---------- Source material ----------

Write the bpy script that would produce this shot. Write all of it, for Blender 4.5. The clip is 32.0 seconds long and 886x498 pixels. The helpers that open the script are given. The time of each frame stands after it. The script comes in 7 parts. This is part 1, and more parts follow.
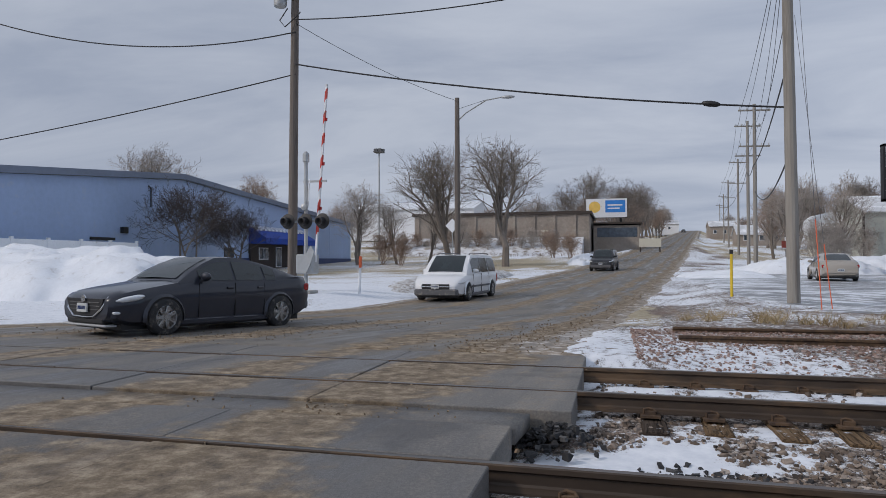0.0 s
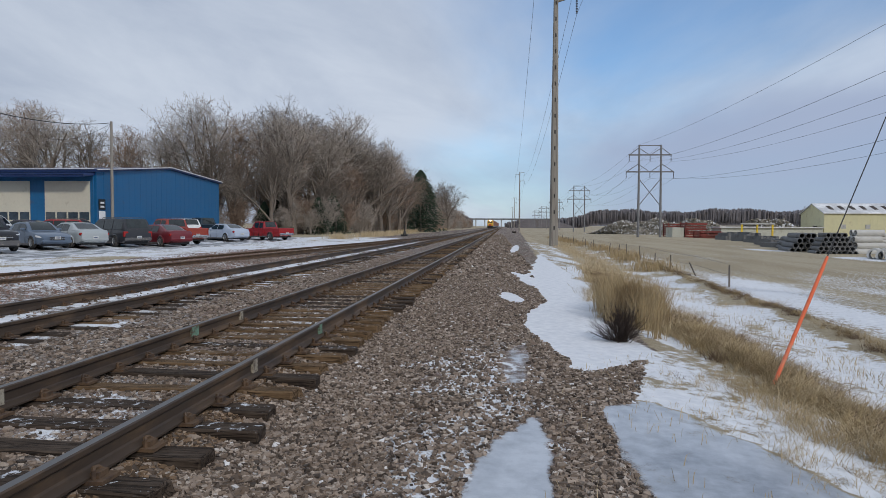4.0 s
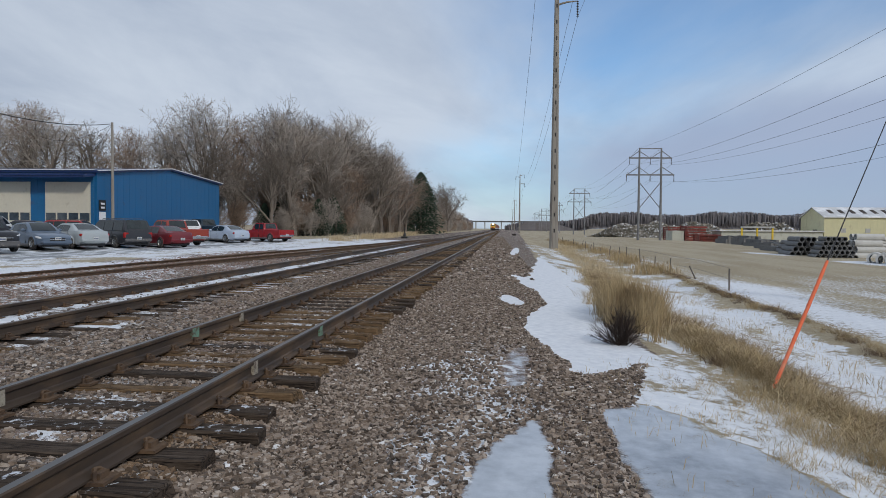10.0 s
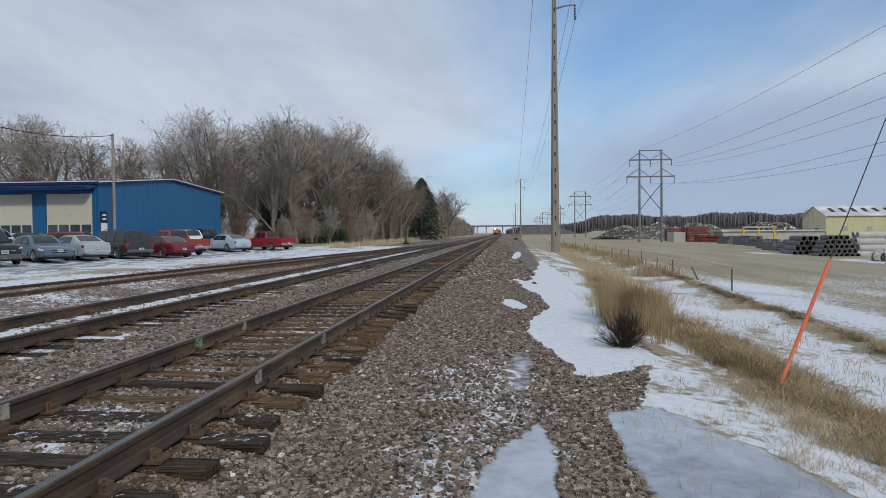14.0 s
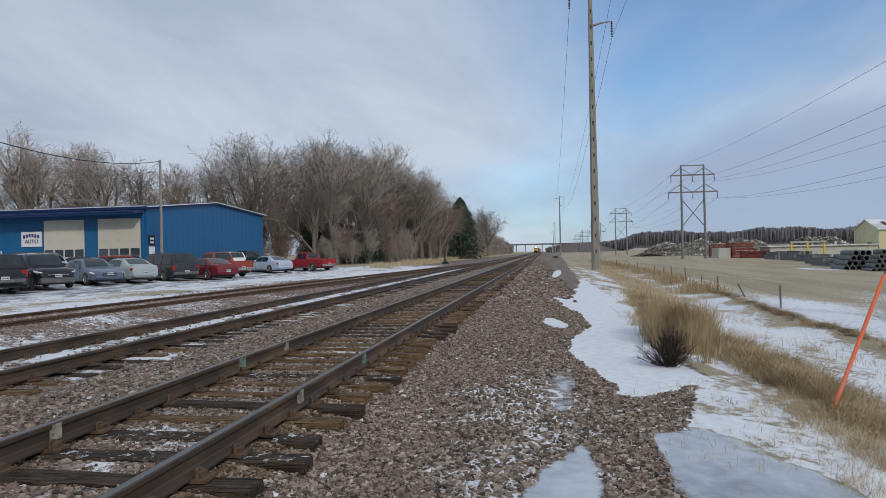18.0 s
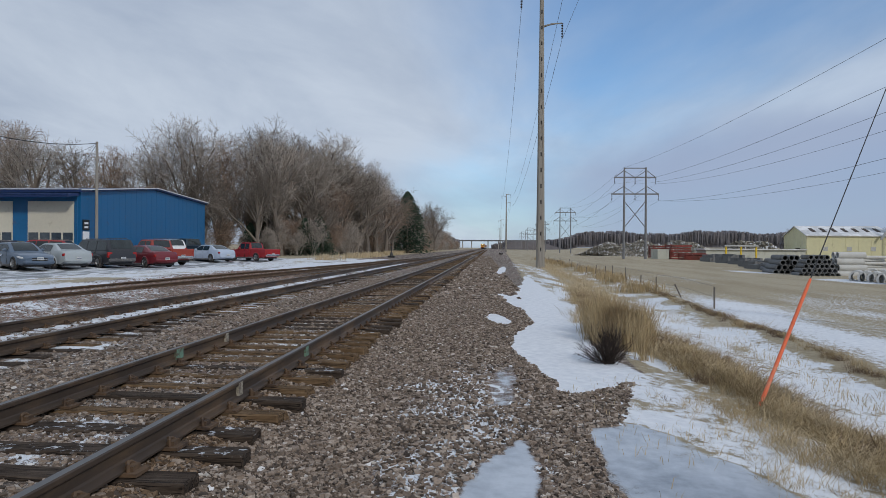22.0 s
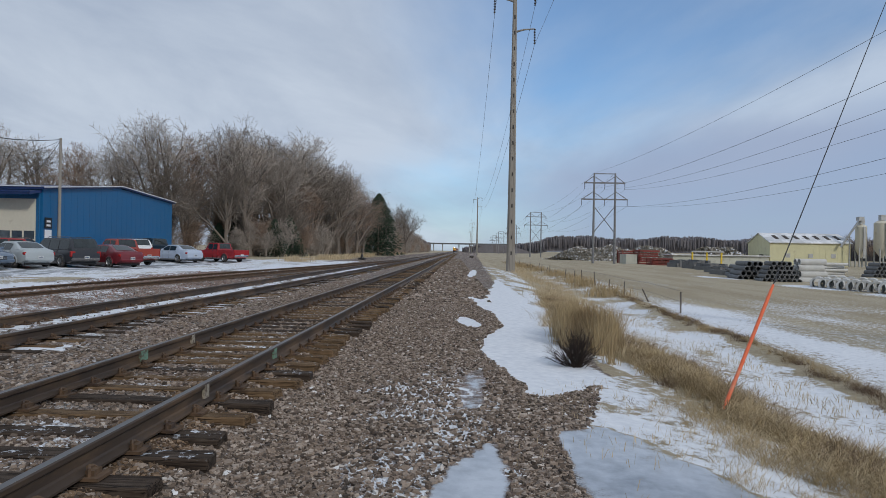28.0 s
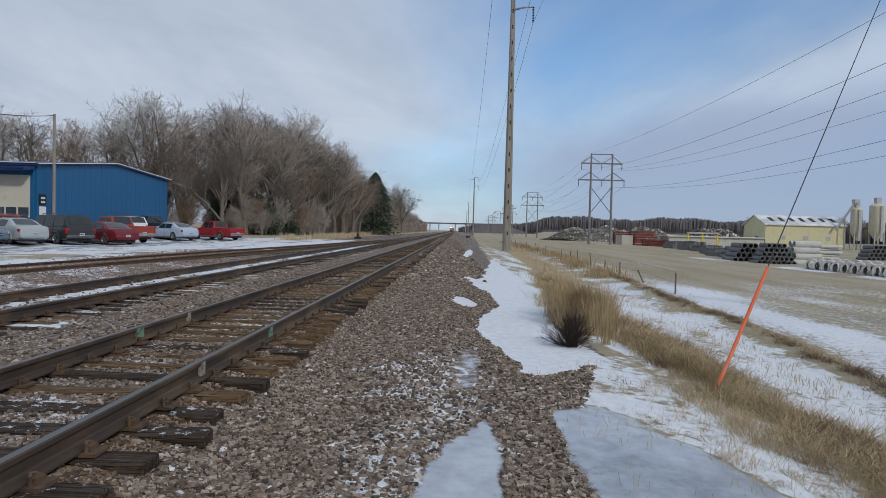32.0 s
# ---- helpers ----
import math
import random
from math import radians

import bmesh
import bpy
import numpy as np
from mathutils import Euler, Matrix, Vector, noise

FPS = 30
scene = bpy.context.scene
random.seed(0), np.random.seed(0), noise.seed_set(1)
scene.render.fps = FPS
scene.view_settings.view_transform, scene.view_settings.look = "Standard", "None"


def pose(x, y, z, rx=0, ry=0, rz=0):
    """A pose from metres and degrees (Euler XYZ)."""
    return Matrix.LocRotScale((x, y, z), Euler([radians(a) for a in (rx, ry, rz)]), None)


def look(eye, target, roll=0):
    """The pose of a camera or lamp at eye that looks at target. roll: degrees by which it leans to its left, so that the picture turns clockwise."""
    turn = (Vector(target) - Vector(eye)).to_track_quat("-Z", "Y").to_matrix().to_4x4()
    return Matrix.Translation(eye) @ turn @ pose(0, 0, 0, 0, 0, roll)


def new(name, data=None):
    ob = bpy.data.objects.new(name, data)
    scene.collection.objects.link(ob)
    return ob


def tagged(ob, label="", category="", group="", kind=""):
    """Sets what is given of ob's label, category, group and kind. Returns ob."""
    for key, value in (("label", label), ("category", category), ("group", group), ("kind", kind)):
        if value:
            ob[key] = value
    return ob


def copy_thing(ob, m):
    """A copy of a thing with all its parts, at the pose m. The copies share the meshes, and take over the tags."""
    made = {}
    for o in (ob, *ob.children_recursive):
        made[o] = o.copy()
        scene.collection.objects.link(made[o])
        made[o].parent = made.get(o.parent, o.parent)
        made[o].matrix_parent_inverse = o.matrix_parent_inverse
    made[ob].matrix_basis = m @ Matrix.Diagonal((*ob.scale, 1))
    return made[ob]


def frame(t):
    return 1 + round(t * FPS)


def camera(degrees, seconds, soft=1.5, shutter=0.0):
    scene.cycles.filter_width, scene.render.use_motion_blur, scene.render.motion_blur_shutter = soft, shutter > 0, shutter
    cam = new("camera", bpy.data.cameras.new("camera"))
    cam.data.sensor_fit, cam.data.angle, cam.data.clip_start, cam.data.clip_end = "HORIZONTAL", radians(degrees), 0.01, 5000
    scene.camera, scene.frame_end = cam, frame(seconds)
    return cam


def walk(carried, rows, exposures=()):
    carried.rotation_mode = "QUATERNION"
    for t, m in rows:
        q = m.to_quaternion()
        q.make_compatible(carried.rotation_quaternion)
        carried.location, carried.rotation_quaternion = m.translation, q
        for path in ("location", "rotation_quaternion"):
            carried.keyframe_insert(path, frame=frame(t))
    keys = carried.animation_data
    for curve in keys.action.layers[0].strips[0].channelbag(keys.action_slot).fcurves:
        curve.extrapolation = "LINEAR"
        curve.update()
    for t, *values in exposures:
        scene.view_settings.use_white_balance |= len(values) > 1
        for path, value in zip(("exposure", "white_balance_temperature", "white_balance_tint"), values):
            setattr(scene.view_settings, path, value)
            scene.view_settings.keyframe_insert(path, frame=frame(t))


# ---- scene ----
cam = camera(66.9, 32.0, 0.65)
# seconds, eye, pitch, roll, yaw
PATH = [
    (0.0, -0.475, -0.470, 1.276, 0.97, 0.16, 14.47),
    (0.5, -0.471, -0.322, 1.251, 1.00, 0.25, 3.50),
    (0.6, -0.484, -0.333, 1.267, 0.77, 0.31, 0.65),
    (0.8, -0.437, -0.230, 1.260, 0.51, 0.58, -5.81),
    (1.0, -0.392, -0.051, 1.207, 0.19, 0.39, -14.09),
    (1.1, -0.352, -0.040, 1.220, 0.02, -0.00, -18.52),
    (1.3, -0.375, -0.055, 1.211, -0.19, -0.04, -29.03),
    (1.5, -0.205, -0.085, 1.218, -0.29, -0.42, -40.80),
    (1.7, -0.056, -0.111, 1.232, 0.06, -1.05, -52.52),
    (1.9, 0.044, -0.163, 1.250, 0.70, -0.35, -61.31),
    (2.0, 0.055, -0.157, 1.240, 0.97, -0.07, -64.72),
    (2.3, 0.130, -0.159, 1.230, 0.72, 0.35, -74.51),
    (2.5, 0.117, -0.153, 1.246, 0.12, -0.56, -78.89),
    (3.0, 0.087, -0.140, 1.235, -1.00, 0.51, -81.72),
    (3.5, 0.028, -0.177, 1.257, -1.35, 0.21, -84.07),
    (5.5, 0.000, -0.170, 1.270, -2.60, -0.40, -86.89),
    (6.0, 0.000, -0.170, 1.270, -2.32, -0.11, -86.88),
    (6.5, 0.000, -0.170, 1.270, -2.43, -0.25, -86.82),
    (7.0, 0.000, -0.170, 1.270, -2.49, -0.23, -86.88),
    (7.5, 0.000, -0.170, 1.270, -2.70, -0.56, -87.03),
    (8.0, 0.000, -0.170, 1.270, -2.82, -0.47, -86.94),
    (8.5, 0.000, -0.170, 1.270, -2.97, -0.34, -86.77),
    (9.0, 0.000, -0.170, 1.270, -3.18, -0.51, -86.63),
    (9.5, 0.000, -0.170, 1.270, -2.65, -0.39, -85.98),
    (10.0, 0.000, -0.170, 1.270, -1.79, -0.47, -85.53),
    (10.5, 0.000, -0.170, 1.270, -0.76, -0.55, -86.08),
    (11.0, 0.000, -0.170, 1.270, -0.55, -0.06, -85.94),
    (11.5, 0.000, -0.170, 1.270, -0.63, 0.78, -86.20),
    (12.0, 0.000, -0.170, 1.270, -0.76, 0.41, -85.91),
    (12.5, 0.000, -0.170, 1.270, -0.79, 0.54, -85.67),
    (13.0, 0.000, -0.170, 1.270, -0.96, 0.58, -85.63),
    (13.5, 0.000, -0.170, 1.270, -1.18, 0.53, -85.61),
    (15.5, 0.000, -0.170, 1.270, -1.49, 0.56, -84.74),
    (16.0, 0.000, -0.170, 1.270, -1.27, 0.52, -84.57),
    (16.5, 0.000, -0.170, 1.270, -0.90, 0.87, -84.13),
    (17.0, 0.000, -0.170, 1.270, -0.77, 1.86, -83.93),
    (17.5, 0.000, -0.170, 1.270, -0.39, 2.09, -82.83),
    (18.0, 0.000, -0.170, 1.270, 0.36, 1.24, -82.08),
    (18.5, 0.000, -0.170, 1.270, 0.87, 1.15, -82.03),
    (19.0, 0.000, -0.170, 1.270, 0.90, 0.52, -83.10),
    (19.5, 0.000, -0.170, 1.270, 1.03, 0.62, -84.36),
    (20.0, 0.000, -0.170, 1.270, 1.01, 0.74, -84.62),
    (20.5, 0.000, -0.170, 1.270, 0.86, 0.74, -85.07),
    (21.0, 0.000, -0.170, 1.270, 0.68, 0.41, -85.49),
    (21.5, 0.000, -0.170, 1.270, 0.33, -0.20, -86.15),
    (22.0, 0.000, -0.170, 1.270, -0.15, -0.36, -86.66),
    (22.5, 0.000, -0.170, 1.270, -0.51, -0.02, -87.02),
    (23.0, 0.000, -0.170, 1.270, -0.54, -0.41, -87.48),
    (23.5, 0.000, -0.170, 1.270, -0.69, -0.19, -87.78),
    (24.0, 0.000, -0.170, 1.270, -0.86, -0.29, -88.18),
    (24.5, 0.000, -0.170, 1.270, -1.03, -0.31, -88.58),
    (25.0, 0.000, -0.170, 1.270, -1.00, -1.12, -88.57),
    (25.5, 0.000, -0.170, 1.270, -1.02, -0.48, -87.88),
    (27.5, 0.000, -0.170, 1.270, 0.11, -1.33, -88.37),
    (28.0, 0.000, -0.170, 1.270, 0.12, -0.98, -89.14),
    (28.5, 0.000, -0.170, 1.270, 0.14, -0.98, -89.97),
    (29.0, 0.000, -0.170, 1.270, -0.07, -1.26, -90.58),
    (29.5, 0.000, -0.170, 1.270, -0.27, -1.50, -90.76),
    (30.0, 0.000, -0.170, 1.270, -0.44, -1.43, -90.76),
    (30.5, 0.000, -0.170, 1.270, -0.80, -1.89, -90.11),
    (31.0, 0.000, -0.170, 1.270, -0.71, -1.46, -89.31),
    (31.5, 0.000, -0.170, 1.270, -0.73, -0.79, -89.12),
    (32.0, 0.000, -0.170, 1.270, -1.61, -1.39, -89.46),
]
walk(cam, [(t, pose(x, y, z, 90 + pitch, roll, yaw)) for t, x, y, z, pitch, roll, yaw in PATH],
     [(0.0, 0.02, 6560, 14), (2.2, 0.03, 6560, 14), (4.5, 0.0, 6520, 11), (18.0, 0.0, 6500, 10), (21.0, -0.06, 6420, 10), (32.0, -0.06, 6420, 10)])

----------

Given exercise: Search the data above for lines holding "camera" and copy each of them.

Final result:
    """The pose of a camera or lamp at eye that looks at target. roll: degrees by which it leans to its left, so that the picture turns clockwise."""
def camera(degrees, seconds, soft=1.5, shutter=0.0):
    cam = new("camera", bpy.data.cameras.new("camera"))
    scene.camera, scene.frame_end = cam, frame(seconds)
cam = camera(66.9, 32.0, 0.65)